[TASK OBJECTIVE] Give back the whole listing exactly as shown.

--- start of MATERIAL PROVIDED ---

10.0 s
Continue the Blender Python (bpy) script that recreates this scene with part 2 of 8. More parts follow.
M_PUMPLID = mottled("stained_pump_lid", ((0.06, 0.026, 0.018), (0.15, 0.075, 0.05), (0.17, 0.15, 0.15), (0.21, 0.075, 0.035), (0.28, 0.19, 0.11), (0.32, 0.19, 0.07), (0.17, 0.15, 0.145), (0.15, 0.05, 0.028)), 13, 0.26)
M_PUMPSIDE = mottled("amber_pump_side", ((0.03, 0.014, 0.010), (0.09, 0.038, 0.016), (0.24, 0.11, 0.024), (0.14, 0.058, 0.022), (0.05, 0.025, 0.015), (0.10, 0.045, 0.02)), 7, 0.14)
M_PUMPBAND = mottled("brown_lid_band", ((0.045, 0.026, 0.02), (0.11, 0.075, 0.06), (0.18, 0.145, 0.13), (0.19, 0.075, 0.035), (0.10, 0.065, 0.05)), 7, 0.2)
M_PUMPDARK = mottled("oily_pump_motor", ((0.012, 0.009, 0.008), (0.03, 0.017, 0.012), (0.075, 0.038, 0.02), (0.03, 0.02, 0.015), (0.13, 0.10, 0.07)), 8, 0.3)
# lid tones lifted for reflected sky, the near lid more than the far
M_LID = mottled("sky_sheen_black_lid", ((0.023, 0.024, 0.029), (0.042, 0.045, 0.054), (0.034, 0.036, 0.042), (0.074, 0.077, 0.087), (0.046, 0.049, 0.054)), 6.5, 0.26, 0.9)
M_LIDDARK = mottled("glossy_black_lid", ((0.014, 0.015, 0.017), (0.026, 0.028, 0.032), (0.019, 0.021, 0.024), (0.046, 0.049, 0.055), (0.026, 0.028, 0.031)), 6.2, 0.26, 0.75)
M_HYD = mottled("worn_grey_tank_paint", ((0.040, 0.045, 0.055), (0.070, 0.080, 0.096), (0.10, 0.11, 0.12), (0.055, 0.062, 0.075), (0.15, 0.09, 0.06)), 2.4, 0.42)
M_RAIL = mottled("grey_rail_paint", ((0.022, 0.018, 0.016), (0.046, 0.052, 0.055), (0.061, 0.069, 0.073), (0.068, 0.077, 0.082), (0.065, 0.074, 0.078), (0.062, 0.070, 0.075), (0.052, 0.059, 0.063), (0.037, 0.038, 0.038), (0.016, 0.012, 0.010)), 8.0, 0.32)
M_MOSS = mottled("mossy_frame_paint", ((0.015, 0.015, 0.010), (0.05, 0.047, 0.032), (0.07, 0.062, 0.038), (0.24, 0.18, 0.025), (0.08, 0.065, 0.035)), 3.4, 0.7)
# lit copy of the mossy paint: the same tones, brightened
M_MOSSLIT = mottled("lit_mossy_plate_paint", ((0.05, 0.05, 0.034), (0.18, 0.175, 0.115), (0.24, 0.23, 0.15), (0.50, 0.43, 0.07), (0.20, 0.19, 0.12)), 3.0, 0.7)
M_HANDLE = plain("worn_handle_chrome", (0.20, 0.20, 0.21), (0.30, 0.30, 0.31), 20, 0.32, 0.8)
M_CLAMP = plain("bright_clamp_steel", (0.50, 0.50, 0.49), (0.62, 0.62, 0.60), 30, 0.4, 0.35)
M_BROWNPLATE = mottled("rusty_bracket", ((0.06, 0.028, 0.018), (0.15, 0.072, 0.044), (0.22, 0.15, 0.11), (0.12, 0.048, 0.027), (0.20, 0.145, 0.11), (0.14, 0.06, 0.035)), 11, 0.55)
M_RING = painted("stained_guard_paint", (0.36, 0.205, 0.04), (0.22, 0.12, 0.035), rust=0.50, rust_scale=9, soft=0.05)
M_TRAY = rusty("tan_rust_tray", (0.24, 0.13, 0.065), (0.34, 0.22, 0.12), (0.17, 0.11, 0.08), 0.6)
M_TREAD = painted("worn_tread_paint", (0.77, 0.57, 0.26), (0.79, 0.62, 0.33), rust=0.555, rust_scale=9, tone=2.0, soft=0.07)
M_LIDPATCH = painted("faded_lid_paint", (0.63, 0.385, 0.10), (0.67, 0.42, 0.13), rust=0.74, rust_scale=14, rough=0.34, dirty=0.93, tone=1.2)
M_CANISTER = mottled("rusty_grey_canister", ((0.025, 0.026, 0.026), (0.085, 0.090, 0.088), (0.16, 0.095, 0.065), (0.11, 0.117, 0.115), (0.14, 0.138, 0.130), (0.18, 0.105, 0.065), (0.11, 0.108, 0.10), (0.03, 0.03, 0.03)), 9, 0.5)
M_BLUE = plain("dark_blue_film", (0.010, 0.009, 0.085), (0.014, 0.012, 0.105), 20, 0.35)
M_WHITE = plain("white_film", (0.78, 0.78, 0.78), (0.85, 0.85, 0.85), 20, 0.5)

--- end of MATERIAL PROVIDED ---

[RESULT OF THE EXERCISE]
10.0 s
Continue the Blender Python (bpy) script that recreates this scene with part 2 of 8. More parts follow.
M_PUMPLID = mottled("stained_pump_lid", ((0.06, 0.026, 0.018), (0.15, 0.075, 0.05), (0.17, 0.15, 0.15), (0.21, 0.075, 0.035), (0.28, 0.19, 0.11), (0.32, 0.19, 0.07), (0.17, 0.15, 0.145), (0.15, 0.05, 0.028)), 13, 0.26)
M_PUMPSIDE = mottled("amber_pump_side", ((0.03, 0.014, 0.010), (0.09, 0.038, 0.016), (0.24, 0.11, 0.024), (0.14, 0.058, 0.022), (0.05, 0.025, 0.015), (0.10, 0.045, 0.02)), 7, 0.14)
M_PUMPBAND = mottled("brown_lid_band", ((0.045, 0.026, 0.02), (0.11, 0.075, 0.06), (0.18, 0.145, 0.13), (0.19, 0.075, 0.035), (0.10, 0.065, 0.05)), 7, 0.2)
M_PUMPDARK = mottled("oily_pump_motor", ((0.012, 0.009, 0.008), (0.03, 0.017, 0.012), (0.075, 0.038, 0.02), (0.03, 0.02, 0.015), (0.13, 0.10, 0.07)), 8, 0.3)
# lid tones lifted for reflected sky, the near lid more than the far
M_LID = mottled("sky_sheen_black_lid", ((0.023, 0.024, 0.029), (0.042, 0.045, 0.054), (0.034, 0.036, 0.042), (0.074, 0.077, 0.087), (0.046, 0.049, 0.054)), 6.5, 0.26, 0.9)
M_LIDDARK = mottled("glossy_black_lid", ((0.014, 0.015, 0.017), (0.026, 0.028, 0.032), (0.019, 0.021, 0.024), (0.046, 0.049, 0.055), (0.026, 0.028, 0.031)), 6.2, 0.26, 0.75)
M_HYD = mottled("worn_grey_tank_paint", ((0.040, 0.045, 0.055), (0.070, 0.080, 0.096), (0.10, 0.11, 0.12), (0.055, 0.062, 0.075), (0.15, 0.09, 0.06)), 2.4, 0.42)
M_RAIL = mottled("grey_rail_paint", ((0.022, 0.018, 0.016), (0.046, 0.052, 0.055), (0.061, 0.069, 0.073), (0.068, 0.077, 0.082), (0.065, 0.074, 0.078), (0.062, 0.070, 0.075), (0.052, 0.059, 0.063), (0.037, 0.038, 0.038), (0.016, 0.012, 0.010)), 8.0, 0.32)
M_MOSS = mottled("mossy_frame_paint", ((0.015, 0.015, 0.010), (0.05, 0.047, 0.032), (0.07, 0.062, 0.038), (0.24, 0.18, 0.025), (0.08, 0.065, 0.035)), 3.4, 0.7)
# lit copy of the mossy paint: the same tones, brightened
M_MOSSLIT = mottled("lit_mossy_plate_paint", ((0.05, 0.05, 0.034), (0.18, 0.175, 0.115), (0.24, 0.23, 0.15), (0.50, 0.43, 0.07), (0.20, 0.19, 0.12)), 3.0, 0.7)
M_HANDLE = plain("worn_handle_chrome", (0.20, 0.20, 0.21), (0.30, 0.30, 0.31), 20, 0.32, 0.8)
M_CLAMP = plain("bright_clamp_steel", (0.50, 0.50, 0.49), (0.62, 0.62, 0.60), 30, 0.4, 0.35)
M_BROWNPLATE = mottled("rusty_bracket", ((0.06, 0.028, 0.018), (0.15, 0.072, 0.044), (0.22, 0.15, 0.11), (0.12, 0.048, 0.027), (0.20, 0.145, 0.11), (0.14, 0.06, 0.035)), 11, 0.55)
M_RING = painted("stained_guard_paint", (0.36, 0.205, 0.04), (0.22, 0.12, 0.035), rust=0.50, rust_scale=9, soft=0.05)
M_TRAY = rusty("tan_rust_tray", (0.24, 0.13, 0.065), (0.34, 0.22, 0.12), (0.17, 0.11, 0.08), 0.6)
M_TREAD = painted("worn_tread_paint", (0.77, 0.57, 0.26), (0.79, 0.62, 0.33), rust=0.555, rust_scale=9, tone=2.0, soft=0.07)
M_LIDPATCH = painted("faded_lid_paint", (0.63, 0.385, 0.10), (0.67, 0.42, 0.13), rust=0.74, rust_scale=14, rough=0.34, dirty=0.93, tone=1.2)
M_CANISTER = mottled("rusty_grey_canister", ((0.025, 0.026, 0.026), (0.085, 0.090, 0.088), (0.16, 0.095, 0.065), (0.11, 0.117, 0.115), (0.14, 0.138, 0.130), (0.18, 0.105, 0.065), (0.11, 0.108, 0.10), (0.03, 0.03, 0.03)), 9, 0.5)
M_BLUE = plain("dark_blue_film", (0.010, 0.009, 0.085), (0.014, 0.012, 0.105), 20, 0.35)
M_WHITE = plain("white_film", (0.78, 0.78, 0.78), (0.85, 0.85, 0.85), 20, 0.5)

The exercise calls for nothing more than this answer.